:: Problem requirements ::
Write the material out again in full, word for word. Do not include the pictures.

:: Exercise data ::
==============================

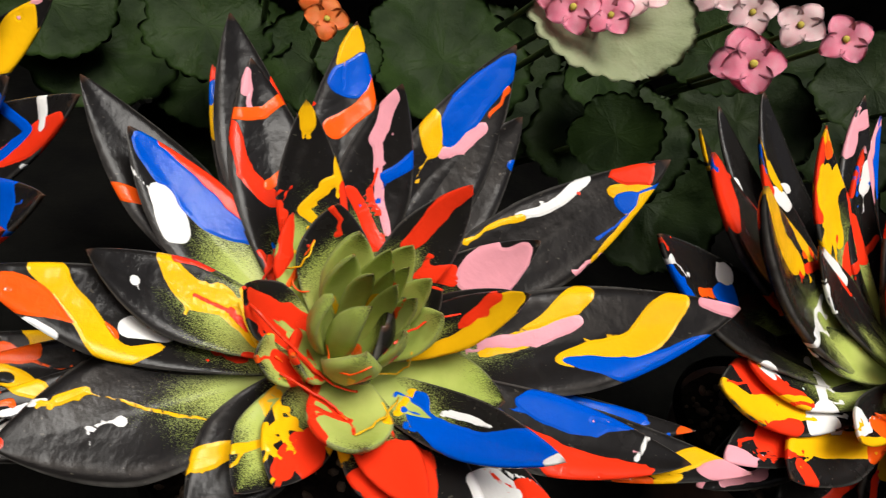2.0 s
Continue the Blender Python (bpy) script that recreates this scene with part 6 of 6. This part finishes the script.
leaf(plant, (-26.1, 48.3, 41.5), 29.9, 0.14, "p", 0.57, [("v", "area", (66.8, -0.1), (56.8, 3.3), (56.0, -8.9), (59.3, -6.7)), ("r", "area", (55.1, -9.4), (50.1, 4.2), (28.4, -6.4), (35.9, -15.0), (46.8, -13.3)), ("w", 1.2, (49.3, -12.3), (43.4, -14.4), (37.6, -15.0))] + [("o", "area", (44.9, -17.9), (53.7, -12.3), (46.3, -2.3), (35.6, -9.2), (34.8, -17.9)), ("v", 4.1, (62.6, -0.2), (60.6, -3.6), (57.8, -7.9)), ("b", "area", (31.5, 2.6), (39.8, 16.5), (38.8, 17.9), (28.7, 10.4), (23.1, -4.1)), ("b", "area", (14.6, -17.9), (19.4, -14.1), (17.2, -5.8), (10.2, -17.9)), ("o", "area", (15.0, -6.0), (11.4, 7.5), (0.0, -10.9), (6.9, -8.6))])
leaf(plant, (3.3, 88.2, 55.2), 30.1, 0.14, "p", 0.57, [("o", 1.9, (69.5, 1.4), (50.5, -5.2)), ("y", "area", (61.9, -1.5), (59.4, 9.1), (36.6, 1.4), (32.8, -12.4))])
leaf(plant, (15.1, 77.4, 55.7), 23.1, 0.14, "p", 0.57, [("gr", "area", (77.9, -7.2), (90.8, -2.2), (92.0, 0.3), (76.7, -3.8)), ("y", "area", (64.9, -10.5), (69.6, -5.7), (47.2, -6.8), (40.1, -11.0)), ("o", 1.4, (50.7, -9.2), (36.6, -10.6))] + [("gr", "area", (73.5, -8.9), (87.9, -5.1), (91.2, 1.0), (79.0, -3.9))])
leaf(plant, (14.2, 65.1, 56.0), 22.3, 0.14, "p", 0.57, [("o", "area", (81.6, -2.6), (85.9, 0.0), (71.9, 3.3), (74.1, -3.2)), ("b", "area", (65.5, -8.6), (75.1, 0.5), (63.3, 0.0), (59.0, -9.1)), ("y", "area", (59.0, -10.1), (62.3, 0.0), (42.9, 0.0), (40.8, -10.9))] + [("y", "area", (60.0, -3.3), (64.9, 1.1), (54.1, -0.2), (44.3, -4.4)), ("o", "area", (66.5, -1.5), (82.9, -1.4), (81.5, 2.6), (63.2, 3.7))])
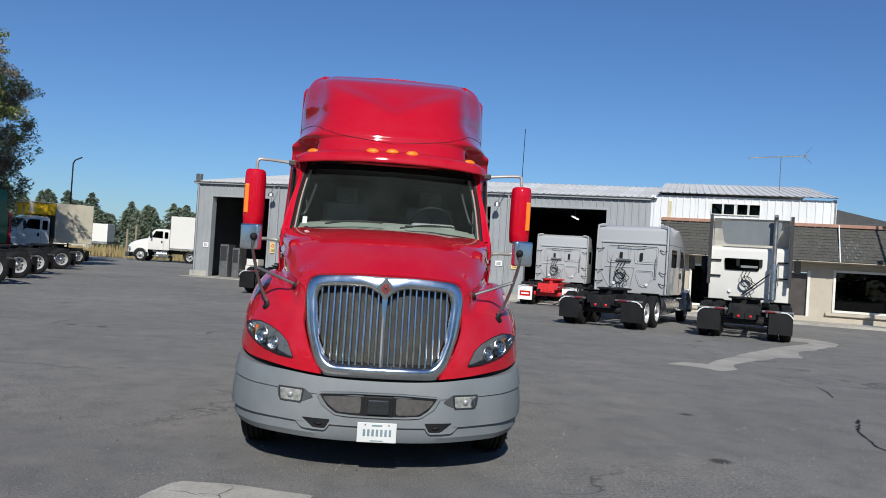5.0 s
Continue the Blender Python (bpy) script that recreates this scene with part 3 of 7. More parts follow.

==============================

:: Answer below ::
2.0 s
Continue the Blender Python (bpy) script that recreates this scene with part 6 of 6. This part finishes the script.
leaf(plant, (-26.1, 48.3, 41.5), 29.9, 0.14, "p", 0.57, [("v", "area", (66.8, -0.1), (56.8, 3.3), (56.0, -8.9), (59.3, -6.7)), ("r", "area", (55.1, -9.4), (50.1, 4.2), (28.4, -6.4), (35.9, -15.0), (46.8, -13.3)), ("w", 1.2, (49.3, -12.3), (43.4, -14.4), (37.6, -15.0))] + [("o", "area", (44.9, -17.9), (53.7, -12.3), (46.3, -2.3), (35.6, -9.2), (34.8, -17.9)), ("v", 4.1, (62.6, -0.2), (60.6, -3.6), (57.8, -7.9)), ("b", "area", (31.5, 2.6), (39.8, 16.5), (38.8, 17.9), (28.7, 10.4), (23.1, -4.1)), ("b", "area", (14.6, -17.9), (19.4, -14.1), (17.2, -5.8), (10.2, -17.9)), ("o", "area", (15.0, -6.0), (11.4, 7.5), (0.0, -10.9), (6.9, -8.6))])
leaf(plant, (3.3, 88.2, 55.2), 30.1, 0.14, "p", 0.57, [("o", 1.9, (69.5, 1.4), (50.5, -5.2)), ("y", "area", (61.9, -1.5), (59.4, 9.1), (36.6, 1.4), (32.8, -12.4))])
leaf(plant, (15.1, 77.4, 55.7), 23.1, 0.14, "p", 0.57, [("gr", "area", (77.9, -7.2), (90.8, -2.2), (92.0, 0.3), (76.7, -3.8)), ("y", "area", (64.9, -10.5), (69.6, -5.7), (47.2, -6.8), (40.1, -11.0)), ("o", 1.4, (50.7, -9.2), (36.6, -10.6))] + [("gr", "area", (73.5, -8.9), (87.9, -5.1), (91.2, 1.0), (79.0, -3.9))])
leaf(plant, (14.2, 65.1, 56.0), 22.3, 0.14, "p", 0.57, [("o", "area", (81.6, -2.6), (85.9, 0.0), (71.9, 3.3), (74.1, -3.2)), ("b", "area", (65.5, -8.6), (75.1, 0.5), (63.3, 0.0), (59.0, -9.1)), ("y", "area", (59.0, -10.1), (62.3, 0.0), (42.9, 0.0), (40.8, -10.9))] + [("y", "area", (60.0, -3.3), (64.9, 1.1), (54.1, -0.2), (44.3, -4.4)), ("o", "area", (66.5, -1.5), (82.9, -1.4), (81.5, 2.6), (63.2, 3.7))])
5.0 s
Continue the Blender Python (bpy) script that recreates this scene with part 3 of 7. More parts follow.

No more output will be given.